Celebrities and Influencers Report
58% of young consumers now trust online creators — a 19-point jump from 2022. But the real signal buried in YPulse's 2026 Celebrities and Influencers Report isn't the trust surge.

Trust Is Up, but Fatigue Is Higher
Two numbers tell the whole story. Trust in creators sits at 58%, nearly doubling in four years. Yet 62% of the same demographic reports being tired of seeing the same big names everywhere. That's a widening gap between brand-safe reach and actual audience receptivity. For brands still running bulk deals with top-tier talent, the ROI conversation just got more complicated. Creator-endorsed products — a $25 skincare balm, a no-name pressure washer — have turned into multimillion-dollar hits, per the report, but the conversion engine is increasingly mid-tier and micro-level.

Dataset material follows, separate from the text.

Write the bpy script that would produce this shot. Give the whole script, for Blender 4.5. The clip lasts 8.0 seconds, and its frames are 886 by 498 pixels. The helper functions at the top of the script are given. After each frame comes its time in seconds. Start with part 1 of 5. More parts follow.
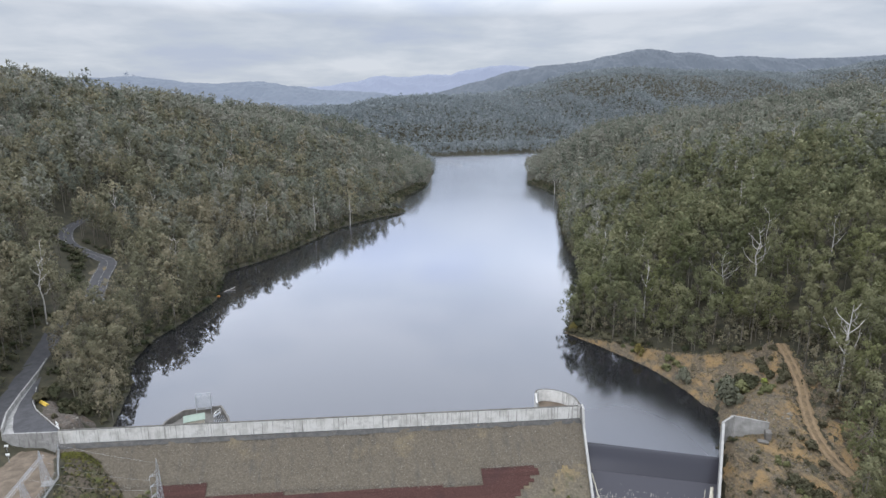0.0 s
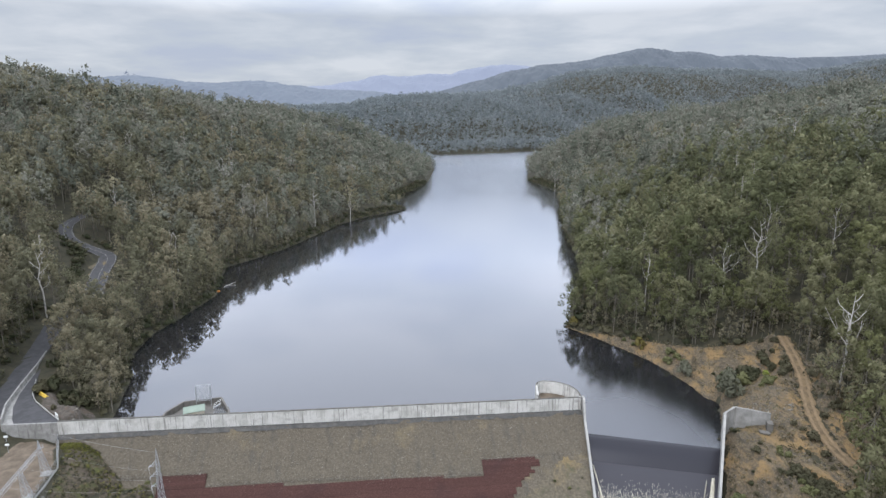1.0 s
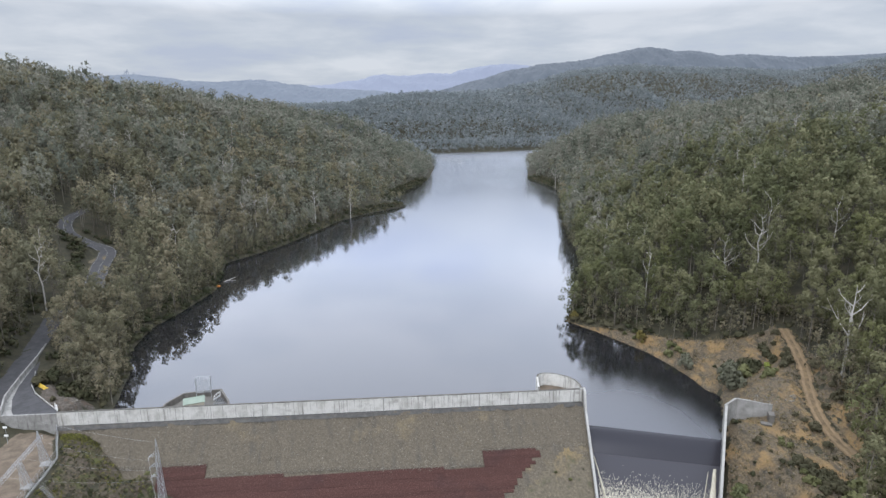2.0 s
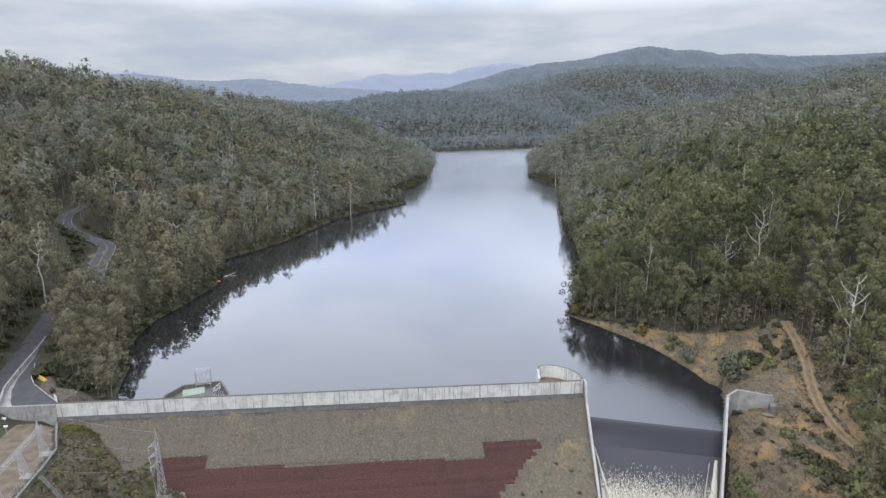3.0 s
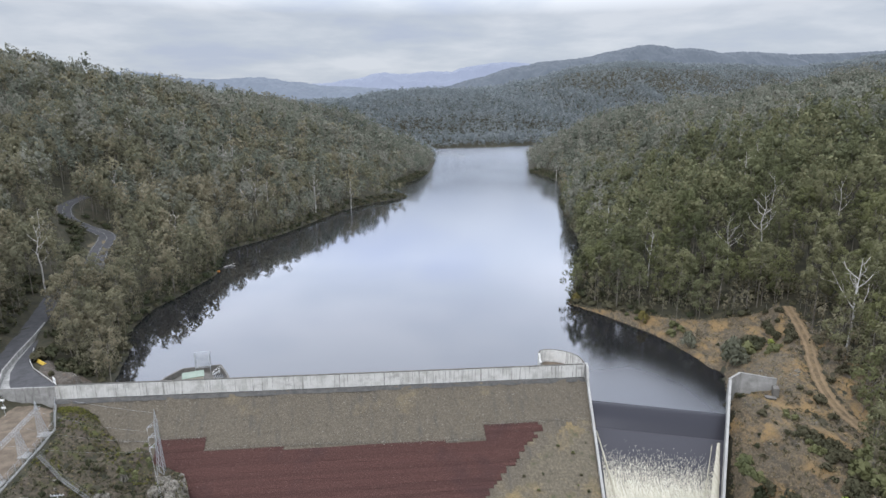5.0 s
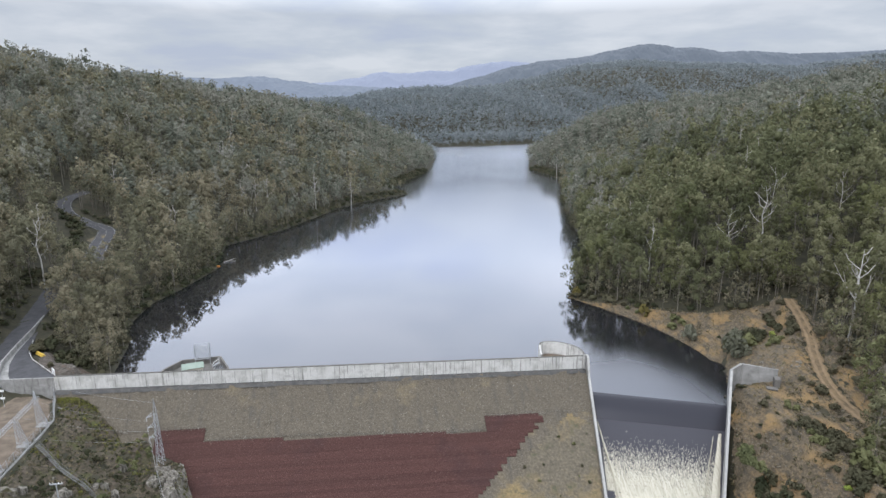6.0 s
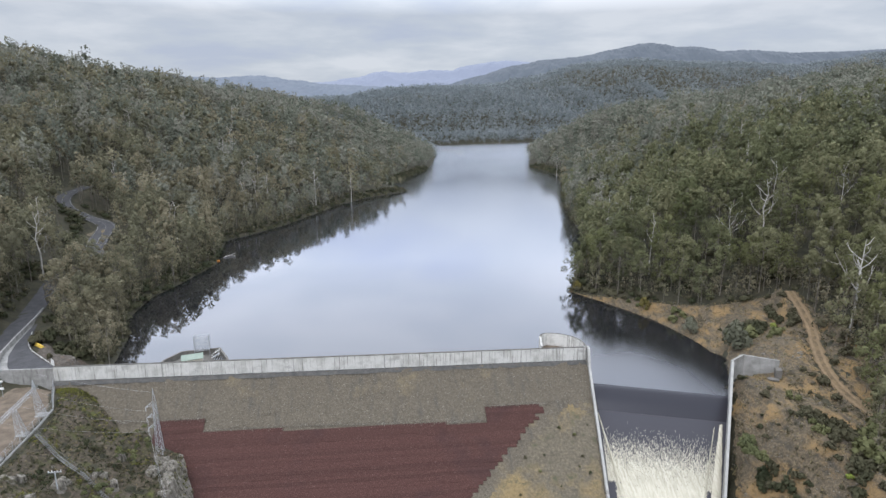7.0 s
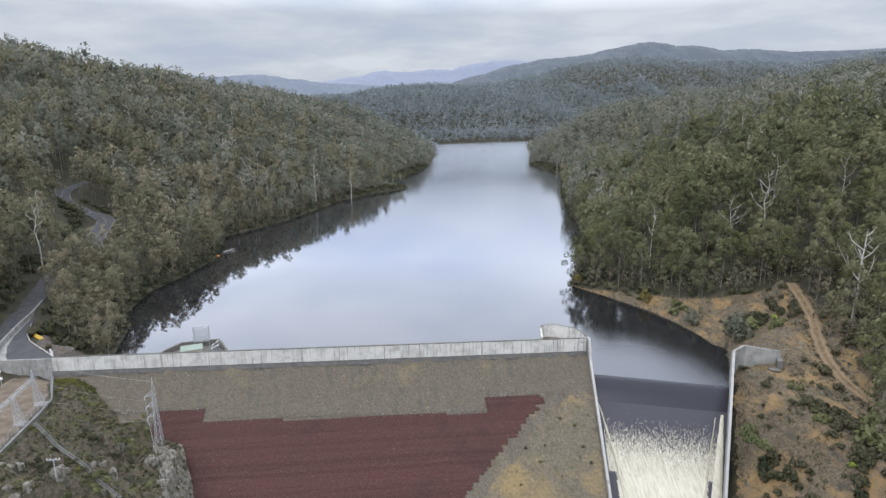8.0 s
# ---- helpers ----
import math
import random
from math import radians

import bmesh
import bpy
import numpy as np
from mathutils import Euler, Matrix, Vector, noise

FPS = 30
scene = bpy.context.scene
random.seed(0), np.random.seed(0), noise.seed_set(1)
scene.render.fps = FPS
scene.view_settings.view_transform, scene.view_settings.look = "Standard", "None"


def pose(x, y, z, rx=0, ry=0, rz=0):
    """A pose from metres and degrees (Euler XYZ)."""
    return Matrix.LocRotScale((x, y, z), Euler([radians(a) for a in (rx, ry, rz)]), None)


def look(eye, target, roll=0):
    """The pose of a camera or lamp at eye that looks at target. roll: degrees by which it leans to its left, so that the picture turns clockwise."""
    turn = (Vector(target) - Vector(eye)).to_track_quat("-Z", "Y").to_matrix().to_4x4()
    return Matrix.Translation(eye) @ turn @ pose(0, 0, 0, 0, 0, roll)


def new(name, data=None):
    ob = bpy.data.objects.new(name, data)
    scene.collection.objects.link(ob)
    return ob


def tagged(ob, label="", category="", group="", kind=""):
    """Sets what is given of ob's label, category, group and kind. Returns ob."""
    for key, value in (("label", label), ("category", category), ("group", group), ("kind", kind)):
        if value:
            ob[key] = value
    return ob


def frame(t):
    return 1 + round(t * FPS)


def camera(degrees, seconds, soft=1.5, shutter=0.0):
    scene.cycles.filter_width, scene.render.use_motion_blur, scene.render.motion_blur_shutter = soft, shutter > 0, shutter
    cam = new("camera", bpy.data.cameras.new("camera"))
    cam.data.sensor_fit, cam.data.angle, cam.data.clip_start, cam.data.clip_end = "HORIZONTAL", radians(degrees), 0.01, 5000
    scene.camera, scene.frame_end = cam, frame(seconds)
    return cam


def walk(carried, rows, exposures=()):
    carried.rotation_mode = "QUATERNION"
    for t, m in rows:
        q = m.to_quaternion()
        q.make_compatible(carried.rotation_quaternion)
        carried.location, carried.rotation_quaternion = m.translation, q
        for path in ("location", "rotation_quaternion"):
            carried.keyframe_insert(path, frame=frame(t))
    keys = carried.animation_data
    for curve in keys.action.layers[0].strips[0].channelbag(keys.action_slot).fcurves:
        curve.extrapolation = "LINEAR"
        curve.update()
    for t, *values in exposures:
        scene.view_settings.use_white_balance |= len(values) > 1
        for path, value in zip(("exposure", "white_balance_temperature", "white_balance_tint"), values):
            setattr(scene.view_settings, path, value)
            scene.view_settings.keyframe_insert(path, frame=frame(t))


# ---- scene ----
cam = camera(73.0, 8.0)
PATH = [
    (0.0, (7.437, -149.368, 90.664), (19.429, -52.815, 67.559), -0.094),
    (0.5, (7.384, -149.406, 89.415), (19.360, -52.857, 66.287), -0.100),
    (1.0, (7.333, -149.442, 88.183), (19.294, -52.896, 65.034), -0.105),
    (1.5, (7.283, -149.477, 86.966), (19.229, -52.935, 63.795), -0.111),
    (2.0, (7.236, -149.511, 85.761), (19.166, -52.973, 62.568), -0.116),
    (2.5, (7.190, -149.545, 84.565), (19.105, -53.009, 61.350), -0.122),
    (3.0, (7.148, -149.577, 83.376), (19.047, -53.045, 60.140), -0.127),
    (3.5, (7.108, -149.610, 82.191), (18.992, -53.081, 58.933), -0.133),
    (4.0, (7.071, -149.642, 81.008), (18.940, -53.116, 57.728), -0.138),
    (4.5, (7.038, -149.674, 79.823), (18.892, -53.152, 56.521), -0.144),
    (5.0, (7.009, -149.706, 78.633), (18.847, -53.187, 55.310), -0.149),
    (5.5, (6.983, -149.739, 77.437), (18.806, -53.223, 54.092), -0.155),
    (6.0, (6.962, -149.772, 76.231), (18.769, -53.260, 52.864), -0.160),
    (6.5, (6.945, -149.806, 75.013), (18.737, -53.297, 51.624), -0.166),
    (7.0, (6.933, -149.841, 73.780), (18.710, -53.336, 50.369), -0.171),
    (7.5, (6.926, -149.877, 72.528), (18.687, -53.375, 49.096), -0.177),
    (8.0, (6.924, -149.914, 71.257), (18.670, -53.416, 47.802), -0.182),
]
walk(cam, [(t, look(eye, target, roll)) for t, eye, target, roll in PATH], [(0.0, 0.0, 6150, 14), (8.0, 0.0, 6150, 14)])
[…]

The "Influencer" Label Isn't Dead — It's Just Splitting
Despite years of rebranding efforts, the word "influencer" still edges out "content creator" in common usage among young consumers, YPulse notes. That lexical stickiness matters for search, for pitching, and for ad-market pricing. Meanwhile, SociaVault Labs just dropped its own 2026 Creator Economy Pricing Report, introducing a Cost-Per-Engagement Index — a signal that the ad-tech layer is catching up to this fragmentation. Agentio's move to bring automated creator ads to Instagram and Facebook points in the same direction: programmatic infrastructure built for a long tail of creators, not a short list of celebrities.
Geographic Spread Is the Silent Variable
Two-thirds of India's creator base now originates from non-metro regions, according to a separate report covered by The Economic Times. That stat, stripped of local context, still carries structural weight: the supply side of the creator economy is decentralising at speed, and brand-creator matching algorithms will need to account for audience-geography splits that didn't exist two years ago.